WASHINGTON -- The Obama administration has delayed by nearly a year a plan to boost safety standards for the type of rail car that blew up in Canada earlier this month, killing at least 47 people.
Officials began work on the rule more than a year before the oil train derailed and exploded in Quebec on July 6, but the rule was never put in place. The proposal by the Pipeline and Hazardous Materials Safety Administration is intended to fix a dangerous design flaw in a rail car commonly used to haul oil and ethanol from coast to coast.
The soda-can shaped car, known as the DOT-111, has come under scrutiny from safety experts because of its tendency to split open during derailments and other major accidents.
That's what happened when an unattended Montreal, Maine & Atlantic Railway train came loose, hurtling down a 7-mile incline before derailing and igniting in Lac-Megantic, near the Maine border.
All but one of its 73 cars were carrying crude oil, and at least five exploded, setting off massive blasts that devastated the small lakeside town of 6,000 people.
Transportation experts say the car's design makes it prone to damage and catastrophic loss of hazardous materials.
A proposed rule to beef up rail-car safety had been scheduled to be put in place in October 2012, but it has been delayed until late September at the earliest. A final rule isn't expected until next year.
The pipeline safety agency said in a report this month that the latest delay was needed to allow "additional coordination" among officials and interested groups, including industry representatives who have resisted calls to retrofit existing cars, citing the expense and technical challenges such a requirement would pose.
In the first half of this year, U.S. railroads moved 178,000 carloads of crude oil. That's twice the number during the same period last year and 33 times more than during the same period in 2009.
The dominant railroads in Nebraska and the western United States -- Union Pacific and BNSF Railway -- do not comment on the routes they use for hazardous materials, such as oil and ethanol, but railroad employees acknowledge privately there are hundreds of loaded tank cars passing through Lincoln and southeast Nebraska every day. The railroads don't own the cars. The shippers do.
The DOT-111 tank car represents more than two-thirds of the U.S. rail fleet carrying crude oil.
The Associated Press reviewed 20 years of federal rail accident data involving DOT-111 cars used to haul ethanol and found the cars had been breached in at least 40 serious accidents since 2000. In the previous decade, there were just two breaches.

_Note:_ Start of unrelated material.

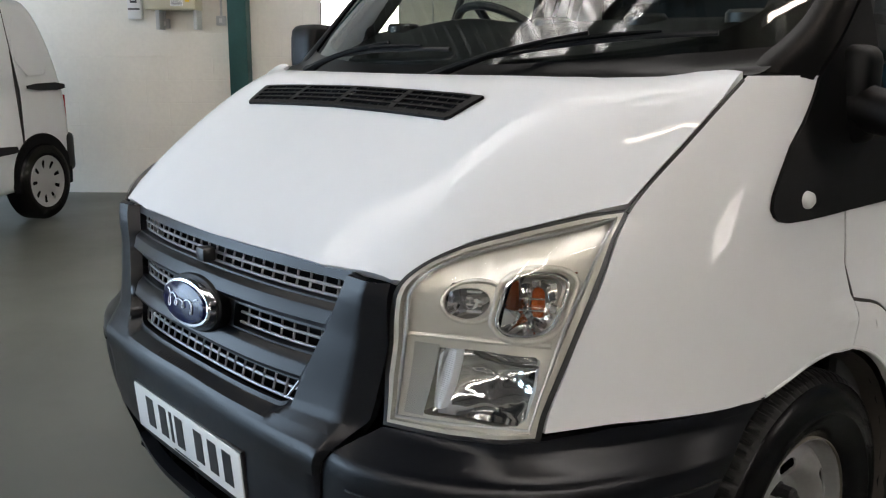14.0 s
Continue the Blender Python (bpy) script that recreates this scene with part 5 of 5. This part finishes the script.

A spokeswoman for the American Association of Railroads, which represents the rail industry, said the group agreed with those in Congress who want the cars to be made safer.
"If safer and better DOT-111s can be had, then it makes good sense to ensure that the design and standards that these cars are built to must be tougher than the federal standards that exist today," said spokeswoman Patricia Reilly.
Rather than waiting for the Obama administration to act, Reilly said, the industry adopted voluntary standards ensuring that all DOT-111s ordered after October 2011 met tough requirements recommended by the NTSB after a deadly ethanol train derailment and explosion in Illinois in 2009.
But those voluntary standards do not apply to an estimated 40,000 cars built before October 2011.
The railroads and the oil industry have resisted calls to retrofit existing cars, saying that would present technological and engineering challenges and cost at least $1 billion.
The National Transportation Safety Board cited the car's "inadequate design" in the 2009 crash outside Rockford, Ill., that killed a woman and injured 11 others. The NTSB called for redesign or replacement of the DOT-111 cars, but a decision on whether to require a redesign is up to the pipeline safety administration, part of the U.S. Department of Transportation.
The DOT-111 car's steel shell is too thin to resist puncture in accidents, the NTSB said, and the ends of the car are vulnerable to ruptures. Valves used for unloading and other exposed fittings on the tops of the tankers also can break during rollovers.
The flaws were noted as far back as a 1991 safety study.